DATA EXCERPT:
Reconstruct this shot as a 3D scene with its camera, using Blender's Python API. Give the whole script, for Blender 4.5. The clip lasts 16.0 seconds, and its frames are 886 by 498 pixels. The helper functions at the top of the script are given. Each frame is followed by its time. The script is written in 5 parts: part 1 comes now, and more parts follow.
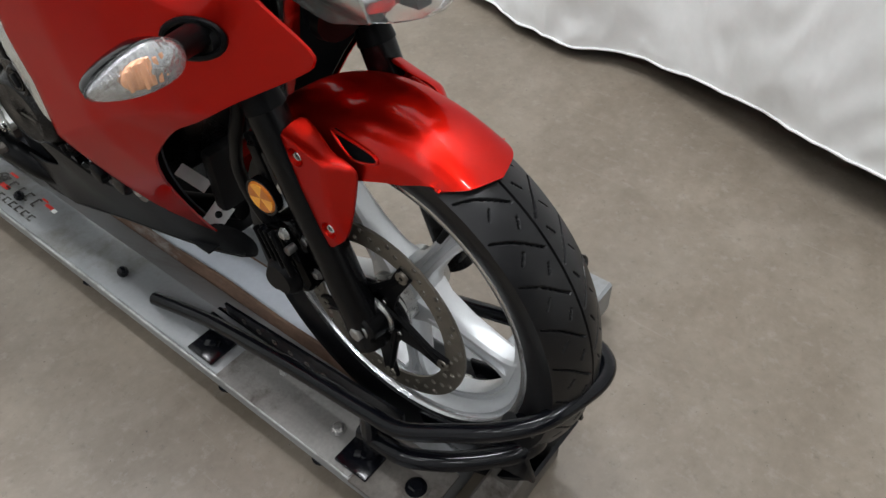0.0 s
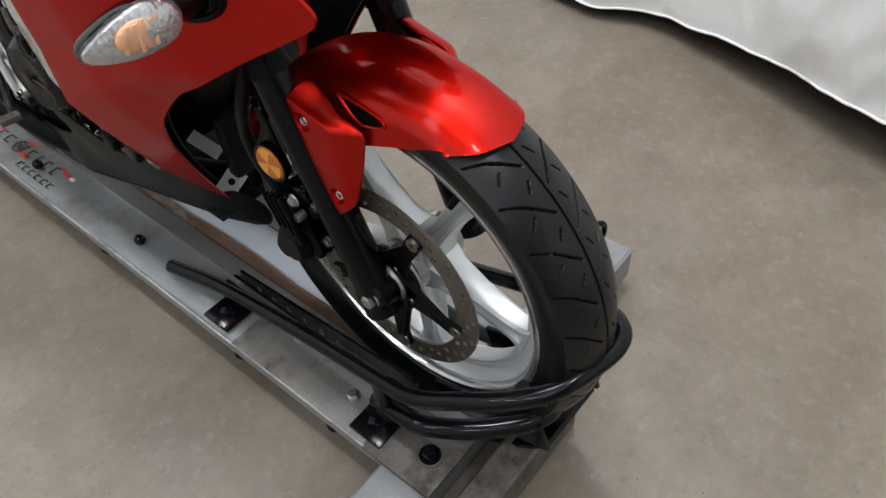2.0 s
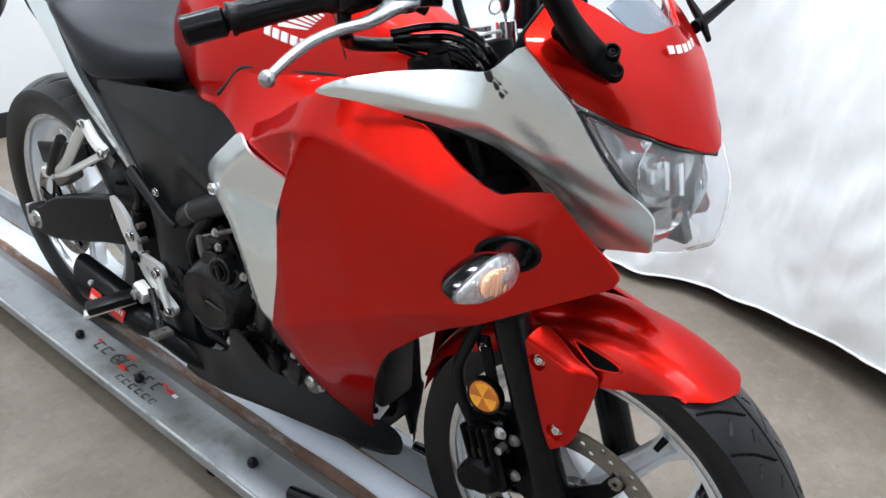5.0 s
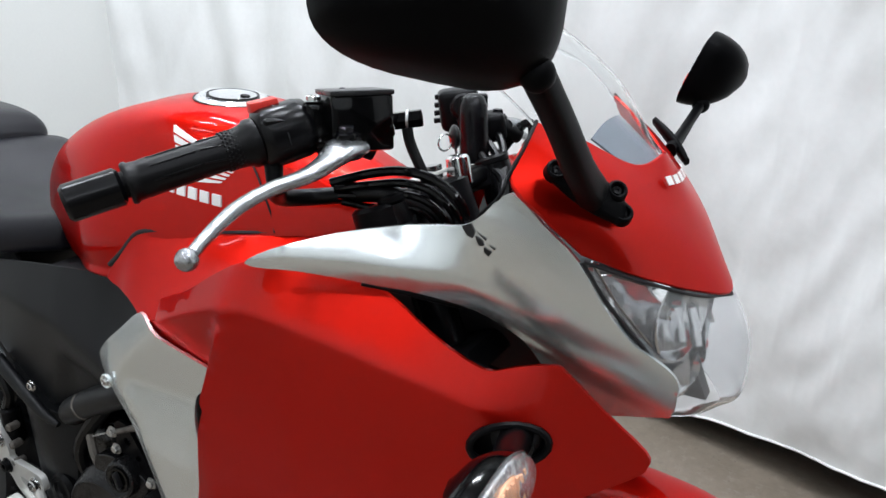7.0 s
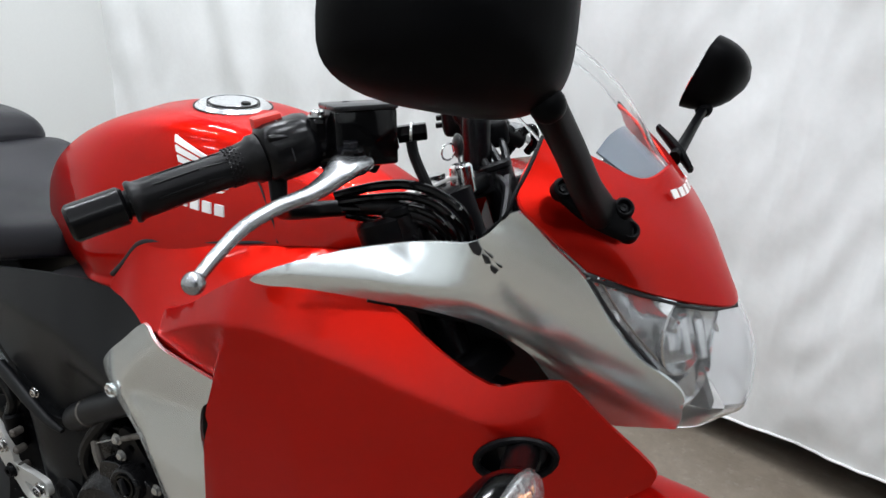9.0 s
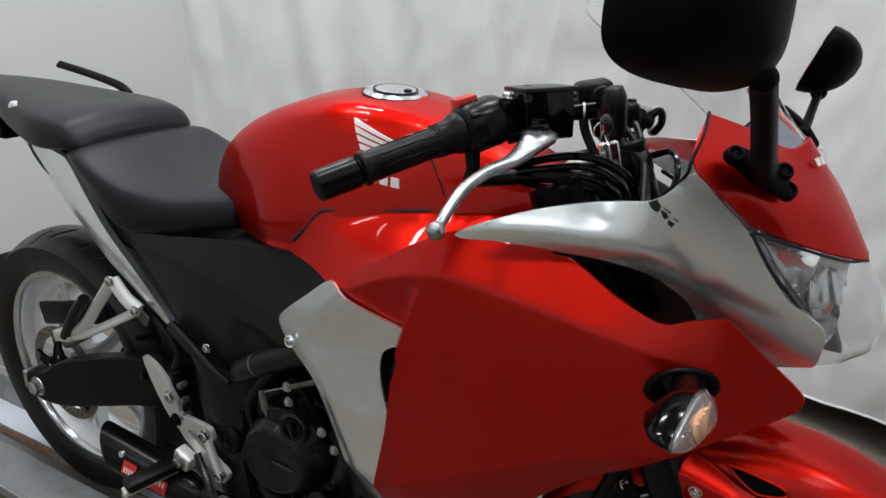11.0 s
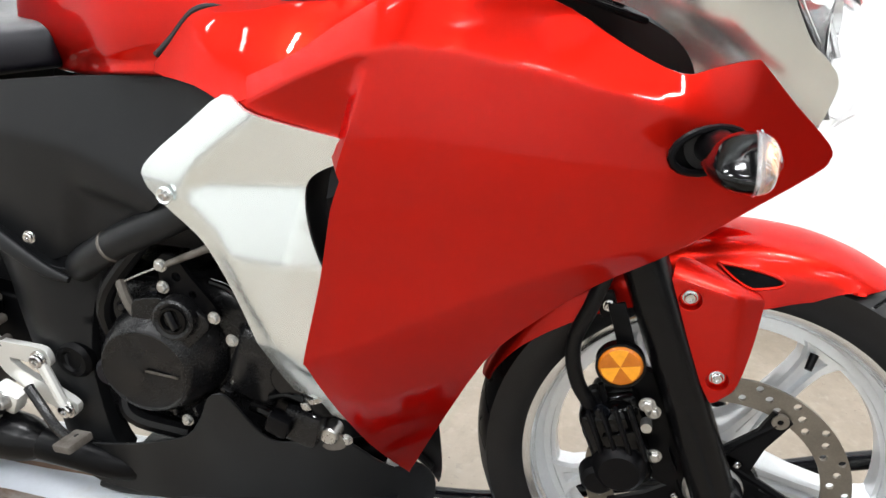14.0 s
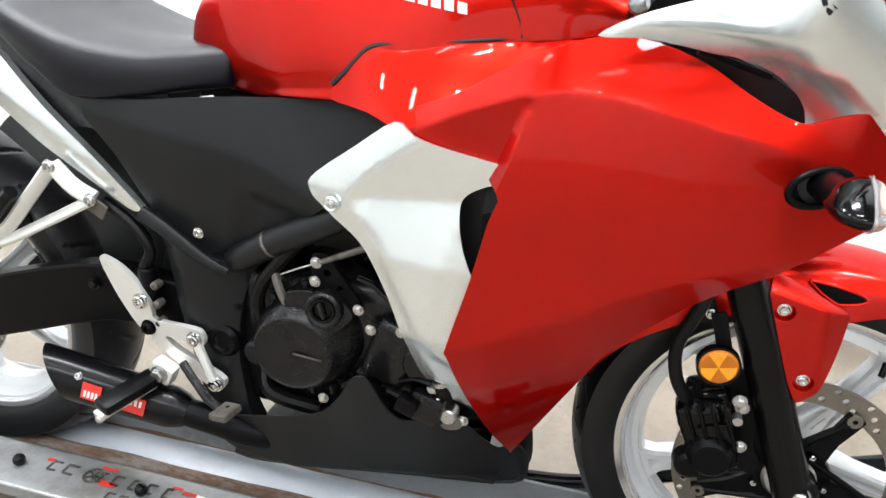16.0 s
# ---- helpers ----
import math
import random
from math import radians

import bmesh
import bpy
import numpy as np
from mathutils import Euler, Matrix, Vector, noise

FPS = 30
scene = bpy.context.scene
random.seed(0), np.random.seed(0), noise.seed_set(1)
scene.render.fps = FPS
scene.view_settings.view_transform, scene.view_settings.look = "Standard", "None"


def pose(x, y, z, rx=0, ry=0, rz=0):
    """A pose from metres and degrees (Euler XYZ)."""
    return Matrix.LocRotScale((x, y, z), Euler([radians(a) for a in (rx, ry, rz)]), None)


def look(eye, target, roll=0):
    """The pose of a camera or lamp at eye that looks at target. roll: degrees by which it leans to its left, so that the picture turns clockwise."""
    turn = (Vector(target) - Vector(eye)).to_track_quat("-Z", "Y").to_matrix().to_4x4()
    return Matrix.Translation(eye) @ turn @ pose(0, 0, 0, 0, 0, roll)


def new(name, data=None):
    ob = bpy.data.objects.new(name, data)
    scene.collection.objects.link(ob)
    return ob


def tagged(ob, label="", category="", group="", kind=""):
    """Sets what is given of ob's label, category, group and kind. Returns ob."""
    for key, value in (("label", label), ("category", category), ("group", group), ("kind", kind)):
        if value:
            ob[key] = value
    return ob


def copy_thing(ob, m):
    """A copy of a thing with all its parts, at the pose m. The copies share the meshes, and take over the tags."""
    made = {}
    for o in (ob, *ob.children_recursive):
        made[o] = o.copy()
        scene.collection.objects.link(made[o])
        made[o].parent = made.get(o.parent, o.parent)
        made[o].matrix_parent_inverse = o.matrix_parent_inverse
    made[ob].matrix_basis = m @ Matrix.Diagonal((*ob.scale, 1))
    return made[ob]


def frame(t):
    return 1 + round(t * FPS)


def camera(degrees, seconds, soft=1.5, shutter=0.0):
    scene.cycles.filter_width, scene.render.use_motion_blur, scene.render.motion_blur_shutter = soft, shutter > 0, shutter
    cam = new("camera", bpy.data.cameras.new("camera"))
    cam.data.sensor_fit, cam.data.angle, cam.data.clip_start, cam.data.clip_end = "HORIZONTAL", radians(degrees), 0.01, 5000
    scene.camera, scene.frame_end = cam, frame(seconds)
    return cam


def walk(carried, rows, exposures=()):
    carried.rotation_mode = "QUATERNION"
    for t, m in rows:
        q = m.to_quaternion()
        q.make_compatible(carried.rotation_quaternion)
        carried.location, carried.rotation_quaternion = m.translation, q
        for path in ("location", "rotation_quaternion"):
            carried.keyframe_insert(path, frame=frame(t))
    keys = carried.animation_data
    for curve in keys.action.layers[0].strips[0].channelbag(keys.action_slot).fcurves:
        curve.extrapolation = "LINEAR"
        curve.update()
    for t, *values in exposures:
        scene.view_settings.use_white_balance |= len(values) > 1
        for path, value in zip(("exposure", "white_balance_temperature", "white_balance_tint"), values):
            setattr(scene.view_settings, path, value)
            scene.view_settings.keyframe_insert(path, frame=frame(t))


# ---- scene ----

WHAT IS ASKED:
Go through the listing above and write it out again exactly, dropping the pictures.

SOLUTION TO THE EXERCISE:
Reconstruct this shot as a 3D scene with its camera, using Blender's Python API. Give the whole script, for Blender 4.5. The clip lasts 16.0 seconds, and its frames are 886 by 498 pixels. The helper functions at the top of the script are given. Each frame is followed by its time. The script is written in 5 parts: part 1 comes now, and more parts follow.
0.0 s
2.0 s
5.0 s
7.0 s
9.0 s
11.0 s
14.0 s
16.0 s
# ---- helpers ----
import math
import random
from math import radians

import bmesh
import bpy
import numpy as np
from mathutils import Euler, Matrix, Vector, noise

FPS = 30
scene = bpy.context.scene
random.seed(0), np.random.seed(0), noise.seed_set(1)
scene.render.fps = FPS
scene.view_settings.view_transform, scene.view_settings.look = "Standard", "None"


def pose(x, y, z, rx=0, ry=0, rz=0):
    """A pose from metres and degrees (Euler XYZ)."""
    return Matrix.LocRotScale((x, y, z), Euler([radians(a) for a in (rx, ry, rz)]), None)


def look(eye, target, roll=0):
    """The pose of a camera or lamp at eye that looks at target. roll: degrees by which it leans to its left, so that the picture turns clockwise."""
    turn = (Vector(target) - Vector(eye)).to_track_quat("-Z", "Y").to_matrix().to_4x4()
    return Matrix.Translation(eye) @ turn @ pose(0, 0, 0, 0, 0, roll)


def new(name, data=None):
    ob = bpy.data.objects.new(name, data)
    scene.collection.objects.link(ob)
    return ob


def tagged(ob, label="", category="", group="", kind=""):
    """Sets what is given of ob's label, category, group and kind. Returns ob."""
    for key, value in (("label", label), ("category", category), ("group", group), ("kind", kind)):
        if value:
            ob[key] = value
    return ob


def copy_thing(ob, m):
    """A copy of a thing with all its parts, at the pose m. The copies share the meshes, and take over the tags."""
    made = {}
    for o in (ob, *ob.children_recursive):
        made[o] = o.copy()
        scene.collection.objects.link(made[o])
        made[o].parent = made.get(o.parent, o.parent)
        made[o].matrix_parent_inverse = o.matrix_parent_inverse
    made[ob].matrix_basis = m @ Matrix.Diagonal((*ob.scale, 1))
    return made[ob]


def frame(t):
    return 1 + round(t * FPS)


def camera(degrees, seconds, soft=1.5, shutter=0.0):
    scene.cycles.filter_width, scene.render.use_motion_blur, scene.render.motion_blur_shutter = soft, shutter > 0, shutter
    cam = new("camera", bpy.data.cameras.new("camera"))
    cam.data.sensor_fit, cam.data.angle, cam.data.clip_start, cam.data.clip_end = "HORIZONTAL", radians(degrees), 0.01, 5000
    scene.camera, scene.frame_end = cam, frame(seconds)
    return cam


def walk(carried, rows, exposures=()):
    carried.rotation_mode = "QUATERNION"
    for t, m in rows:
        q = m.to_quaternion()
        q.make_compatible(carried.rotation_quaternion)
        carried.location, carried.rotation_quaternion = m.translation, q
        for path in ("location", "rotation_quaternion"):
            carried.keyframe_insert(path, frame=frame(t))
    keys = carried.animation_data
    for curve in keys.action.layers[0].strips[0].channelbag(keys.action_slot).fcurves:
        curve.extrapolation = "LINEAR"
        curve.update()
    for t, *values in exposures:
        scene.view_settings.use_white_balance |= len(values) > 1
        for path, value in zip(("exposure", "white_balance_temperature", "white_balance_tint"), values):
            setattr(scene.view_settings, path, value)
            scene.view_settings.keyframe_insert(path, frame=frame(t))


# ---- scene ----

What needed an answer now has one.